Whatever you say, say it simply and say it quickly. Two or three minutes are sufficient for this toast, especially if both the bride and groom are planning to speak. Be sure to thank your parents and your in-laws. Next, thank all your guests for coming. Finally, toast your new wife or husband. Don’t tell long stories about your childhood or growing up. Don’t thank a long list of people: You have not won an Academy Award here. Don’t say a single thing that you would not repeat to your mother-in-law or your grandmother if she were the only one in the room. This is not the time for anything even slightly raunchy.

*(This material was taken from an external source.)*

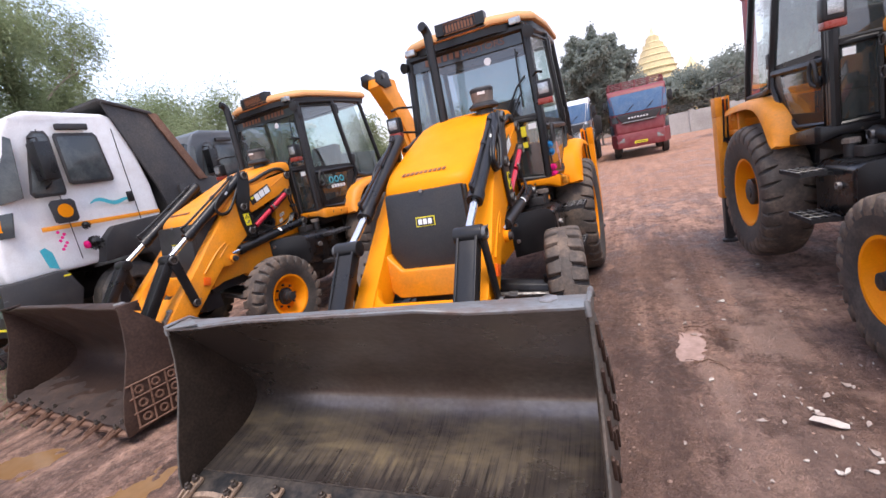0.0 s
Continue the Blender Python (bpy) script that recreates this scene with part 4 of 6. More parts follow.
        for nm, x0, x1, y0, y1, z in (("upper_step", 0.72, 0.875, 2.71, 3.06, 0.93), ("lower_step", 0.675, 0.845, 2.66, 3.01, 0.605)):
            bm = B()
            for k in range(4):
                x = x0 + (x1 - x0) * k / 3
                pts = [(X(x + (0.006 * math.sin(i * 1.57))), y0 + (y1 - y0) * i / 24, z) for i in range(25)]
                ribbon(bm, pts, 0.005 * s, 0.03)
            for k in (0.0, 0.22, 0.5, 0.78, 1.0):
                y = y0 + (y1 - y0) * k
                box(bm, X(x0), X(x1), y - 0.003, y + 0.003, z - 0.03, z - 0.001)
            stp = part(nm, bm, PLASTIC, root, "worn serrated grating step")
            bm = B()
            for k in range(1, 3):
                x = x0 + (x1 - x0) * k / 3
                tube(bm, [(X(x), y0 + 0.01, z + 0.001), (X(x), y1 - 0.01, z + 0.001)], 0.0026, 4)
            for x in (x0, x1):
                tube(bm, [(X(x), y0, z + 0.001), (X(x), y1, z + 0.001)], 0.0030, 4)
            for k in (0.22, 0.5, 0.78):
                tube(bm, [(X(x0), y0 + (y1 - y0) * k, z + 0.001), (X(x1), y0 + (y1 - y0) * k, z + 0.001)], 0.0030, 4)
            part("worn_edge", bm, PIN, stp, "bare worn top edges")
            for yb in (y0 + 0.06, y1 - 0.12):
                part("step_bracket", box(B(), X(0.60), X(x0 + 0.03), yb, yb + 0.06, z - 0.05, z - 0.025), BLACK, stp)
        # pale block added for a bright spot of unknown origin behind the tank
        part("pale_block", box(B(), X(0.44), X(0.475), 3.36, 3.42, 0.40, 0.60), STEEL, root, "upright pale block behind the side tank", 0.004)
        # sill
        bm = B()
        ins, outs = [], []
        for x, y, z0, z1 in ((0.34, 2.80, 1.135, 1.20), (0.50, 2.80, 1.135, 1.20), (0.60, 2.815, 1.13, 1.20), (0.655, 2.825, 1.11, 1.205), (0.695, 2.835, 1.095, 1.215), (0.72, 2.87, 1.09, 1.217), (0.728, 3.08, 1.08, 1.19), (0.735, 3.235, 1.08, 1.165)):
            outs.append([bm.verts.new((X(x), y, z0 + 0.012)), bm.verts.new((X(x + 0.004), y - 0.003, (z0 + z1) / 2)), bm.verts.new((X(x), y, z1))])
            ins.append([bm.verts.new((X(x - 0.05), y + 0.07, z0)), bm.verts.new((X(x - 0.05), y + 0.07, z1))])
        for k in range(7):
            bm.faces.new((outs[k][0], outs[k][1], outs[k + 1][1], outs[k + 1][0]))
            bm.faces.new((outs[k][1], outs[k][2], outs[k + 1][2], outs[k + 1][1]))
            bm.faces.new((outs[k][2], ins[k][1], ins[k + 1][1], outs[k + 1][2]))
            bm.faces.new((outs[k][0], ins[k][0], ins[k + 1][0], outs[k + 1][0]))
            bm.faces.new((ins[k][0], ins[k][1], ins[k + 1][1], ins[k + 1][0]))
        for k in (0, 7):
            bm.faces.new((outs[k][0], outs[k][1], outs[k][2], ins[k][1], ins[k][0]))
        sill = part("cab_sill", bm, BLACK if dark else paint, root, "black cab sill" if dark else "yellow cab sill with bolts", 0.006)
        for q in ((0.48, 2.80, 1.165), (0.724, 2.98, 1.155), (0.730, 3.12, 1.145)):
            part("bolt", cyl(B(), (X(q[0]), q[1], q[2]), (X(q[0] + (0.006 if q[0] > 0.6 else 0)), q[1] - (0 if q[0] > 0.6 else 0.006), q[2]), 0.010, seg=10), BOLT, sill)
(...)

Don’t tell inside jokes in order to make your old college roommates guffaw: It’s rude not to be inclusive of the entire group. For example, don’t say, “And thanks to Shirley and Steffi. Don’t worry, the cotton candy came out.” But you can say, “I especially want to thank my bridesmaids for the trip to the amusement park we took last week. It was great being a kid again with you guys — and I did manage to get that cotton candy out of my hair.”

Where’s My Teleprompter?
Though index cards may have worked nicely in your high school civics class, at your own wedding, this technique lacks that warm, personal touch. Your toast should feel spontaneous and sincere — which is not what comes across when you whip out that stack of 3x5s. The key is to practice but appear unrehearsed. In fact, you may have to practice at appearing unrehearsed.

One way to accomplish this is not to write anything down, except perhaps for a list of single words or names so that you don’t forget anyone. Kowar recalls a bride who made everyone laugh by thanking her hairdresser for making the day possible. Alas, the same bride failed to toast her groom. Get set in your mind the gist of what you want to say, whom you want to thank and the few little anecdotes you intend to sprinkle in. Then, at the right moment, let the spirit of the celebration inspire you.

When to Take the Stage
Your moment can come after the traditional speeches from the best man and bride’s father (though other people, including the groom’s father or the maid of honor, may also speak) before or during the meal. But many wedding consultants, including Jean Picard of Santa Barbara, urge couples to speak just before the cake-cutting. “This time works well,” she said, “because it’s not just ‘one more toast’ along with the other toasts; and at this point the bride and groom already have everyone’s attention.”

Finally, don’t forget to cue the photographer during the big moment. You’ll want a photo of the bride raising her glass to her groom, with the wedding cake in the background.